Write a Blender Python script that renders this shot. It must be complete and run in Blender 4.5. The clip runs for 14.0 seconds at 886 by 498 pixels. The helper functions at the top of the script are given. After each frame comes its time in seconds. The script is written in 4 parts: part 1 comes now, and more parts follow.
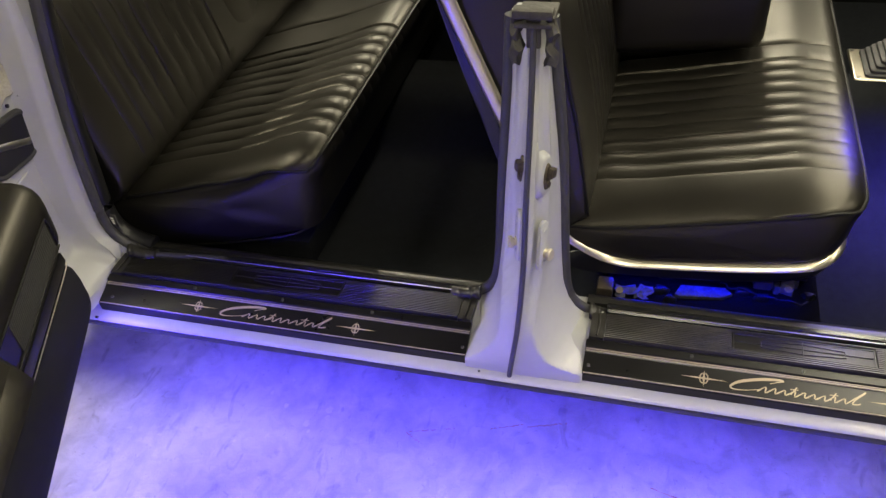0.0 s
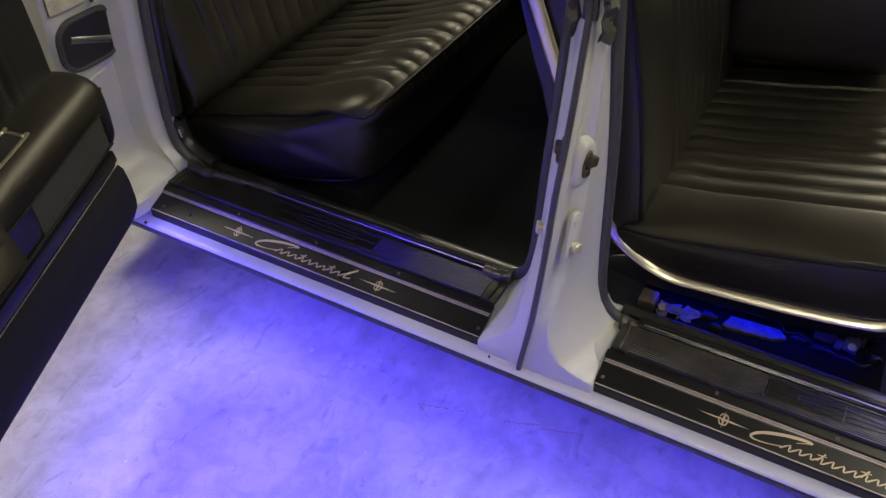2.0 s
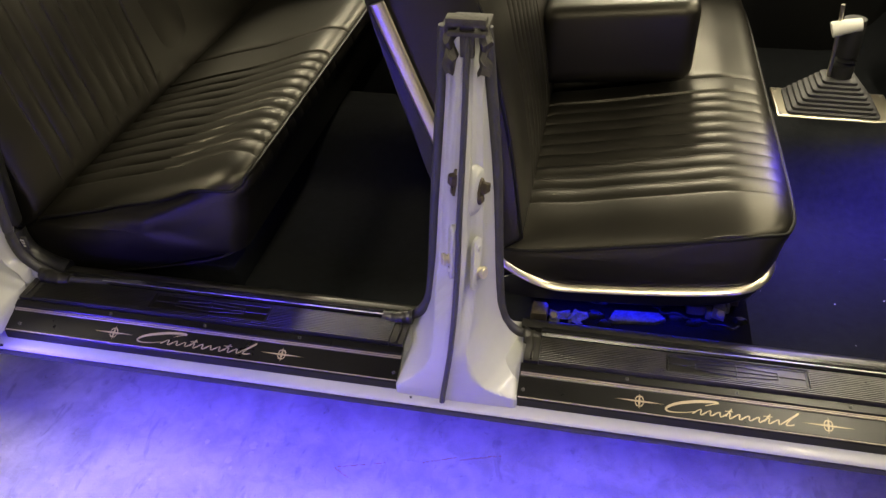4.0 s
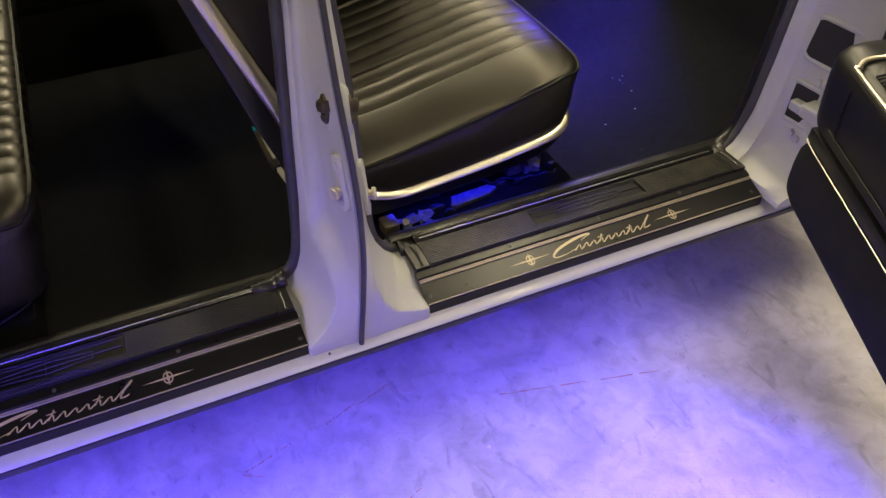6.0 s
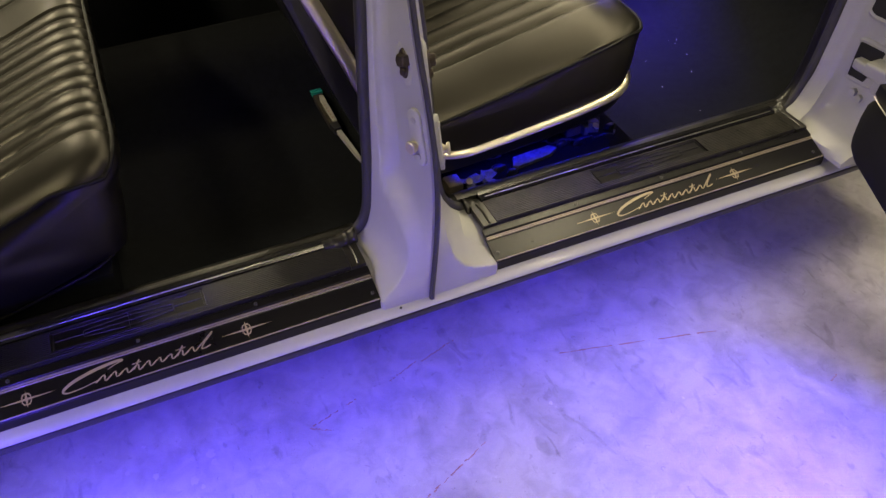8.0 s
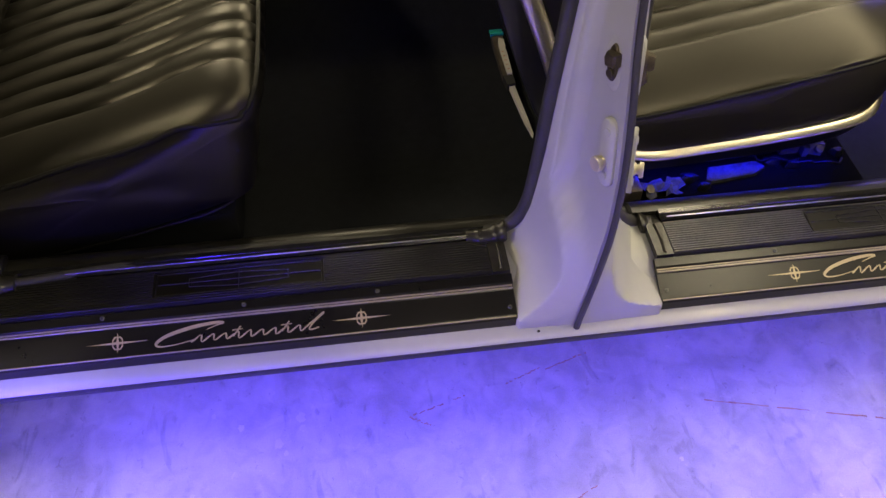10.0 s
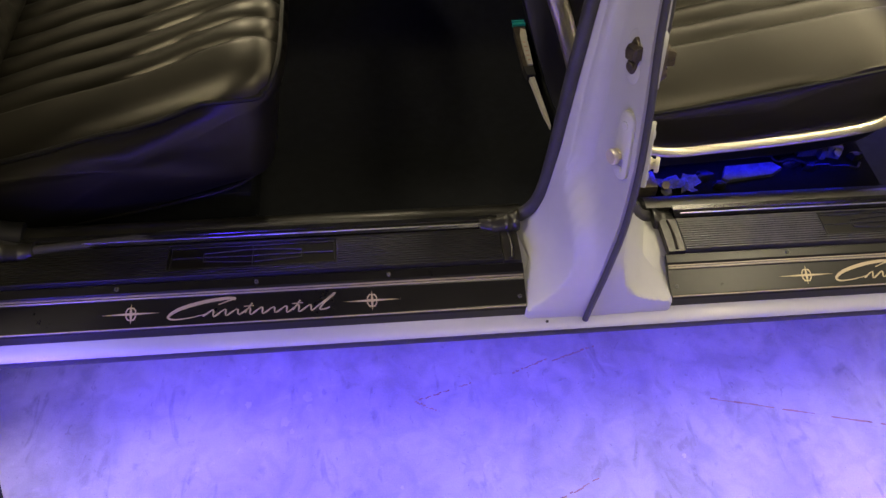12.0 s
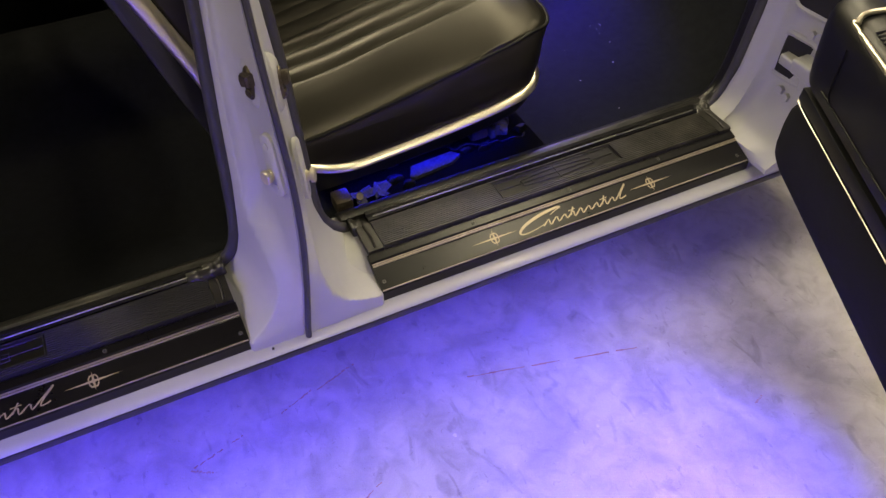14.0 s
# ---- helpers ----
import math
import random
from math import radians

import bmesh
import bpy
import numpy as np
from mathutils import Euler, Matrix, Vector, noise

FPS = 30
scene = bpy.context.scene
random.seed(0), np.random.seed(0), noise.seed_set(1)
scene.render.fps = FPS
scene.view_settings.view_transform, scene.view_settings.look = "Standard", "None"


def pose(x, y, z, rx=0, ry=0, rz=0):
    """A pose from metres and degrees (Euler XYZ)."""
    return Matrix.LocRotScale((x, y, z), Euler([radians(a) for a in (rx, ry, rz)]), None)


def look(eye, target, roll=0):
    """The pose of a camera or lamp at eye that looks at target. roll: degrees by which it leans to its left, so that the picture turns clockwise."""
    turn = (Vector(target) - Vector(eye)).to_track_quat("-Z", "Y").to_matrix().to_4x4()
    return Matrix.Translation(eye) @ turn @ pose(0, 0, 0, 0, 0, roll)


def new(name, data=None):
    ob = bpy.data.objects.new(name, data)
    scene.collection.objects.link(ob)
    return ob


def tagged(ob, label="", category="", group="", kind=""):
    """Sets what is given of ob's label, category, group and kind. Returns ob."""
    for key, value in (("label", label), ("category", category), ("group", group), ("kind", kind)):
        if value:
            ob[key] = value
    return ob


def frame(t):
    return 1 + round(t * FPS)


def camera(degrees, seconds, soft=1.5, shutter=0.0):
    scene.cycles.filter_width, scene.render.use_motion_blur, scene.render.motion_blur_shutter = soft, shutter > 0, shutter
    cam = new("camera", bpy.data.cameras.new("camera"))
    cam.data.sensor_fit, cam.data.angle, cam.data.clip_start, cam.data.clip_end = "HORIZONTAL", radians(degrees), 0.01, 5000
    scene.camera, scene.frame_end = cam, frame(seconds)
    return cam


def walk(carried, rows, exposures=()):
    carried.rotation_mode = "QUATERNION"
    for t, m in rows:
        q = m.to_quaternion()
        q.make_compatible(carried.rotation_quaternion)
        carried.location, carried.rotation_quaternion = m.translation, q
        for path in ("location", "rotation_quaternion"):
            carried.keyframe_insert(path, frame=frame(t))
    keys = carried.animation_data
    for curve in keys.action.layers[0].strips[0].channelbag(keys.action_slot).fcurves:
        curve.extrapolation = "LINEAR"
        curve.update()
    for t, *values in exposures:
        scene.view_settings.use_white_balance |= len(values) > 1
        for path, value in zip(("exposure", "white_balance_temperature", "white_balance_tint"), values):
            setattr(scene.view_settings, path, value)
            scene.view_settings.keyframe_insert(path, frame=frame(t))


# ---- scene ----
***
[Exercise] Retype the listing exactly. Pictures do not belong in the copy.

[Full answer]
Write a Blender Python script that renders this shot. It must be complete and run in Blender 4.5. The clip runs for 14.0 seconds at 886 by 498 pixels. The helper functions at the top of the script are given. After each frame comes its time in seconds. The script is written in 4 parts: part 1 comes now, and more parts follow.
0.0 s
2.0 s
4.0 s
6.0 s
8.0 s
10.0 s
12.0 s
14.0 s
# ---- helpers ----
import math
import random
from math import radians

import bmesh
import bpy
import numpy as np
from mathutils import Euler, Matrix, Vector, noise

FPS = 30
scene = bpy.context.scene
random.seed(0), np.random.seed(0), noise.seed_set(1)
scene.render.fps = FPS
scene.view_settings.view_transform, scene.view_settings.look = "Standard", "None"


def pose(x, y, z, rx=0, ry=0, rz=0):
    """A pose from metres and degrees (Euler XYZ)."""
    return Matrix.LocRotScale((x, y, z), Euler([radians(a) for a in (rx, ry, rz)]), None)


def look(eye, target, roll=0):
    """The pose of a camera or lamp at eye that looks at target. roll: degrees by which it leans to its left, so that the picture turns clockwise."""
    turn = (Vector(target) - Vector(eye)).to_track_quat("-Z", "Y").to_matrix().to_4x4()
    return Matrix.Translation(eye) @ turn @ pose(0, 0, 0, 0, 0, roll)


def new(name, data=None):
    ob = bpy.data.objects.new(name, data)
    scene.collection.objects.link(ob)
    return ob


def tagged(ob, label="", category="", group="", kind=""):
    """Sets what is given of ob's label, category, group and kind. Returns ob."""
    for key, value in (("label", label), ("category", category), ("group", group), ("kind", kind)):
        if value:
            ob[key] = value
    return ob


def frame(t):
    return 1 + round(t * FPS)


def camera(degrees, seconds, soft=1.5, shutter=0.0):
    scene.cycles.filter_width, scene.render.use_motion_blur, scene.render.motion_blur_shutter = soft, shutter > 0, shutter
    cam = new("camera", bpy.data.cameras.new("camera"))
    cam.data.sensor_fit, cam.data.angle, cam.data.clip_start, cam.data.clip_end = "HORIZONTAL", radians(degrees), 0.01, 5000
    scene.camera, scene.frame_end = cam, frame(seconds)
    return cam


def walk(carried, rows, exposures=()):
    carried.rotation_mode = "QUATERNION"
    for t, m in rows:
        q = m.to_quaternion()
        q.make_compatible(carried.rotation_quaternion)
        carried.location, carried.rotation_quaternion = m.translation, q
        for path in ("location", "rotation_quaternion"):
            carried.keyframe_insert(path, frame=frame(t))
    keys = carried.animation_data
    for curve in keys.action.layers[0].strips[0].channelbag(keys.action_slot).fcurves:
        curve.extrapolation = "LINEAR"
        curve.update()
    for t, *values in exposures:
        scene.view_settings.use_white_balance |= len(values) > 1
        for path, value in zip(("exposure", "white_balance_temperature", "white_balance_tint"), values):
            setattr(scene.view_settings, path, value)
            scene.view_settings.keyframe_insert(path, frame=frame(t))


# ---- scene ----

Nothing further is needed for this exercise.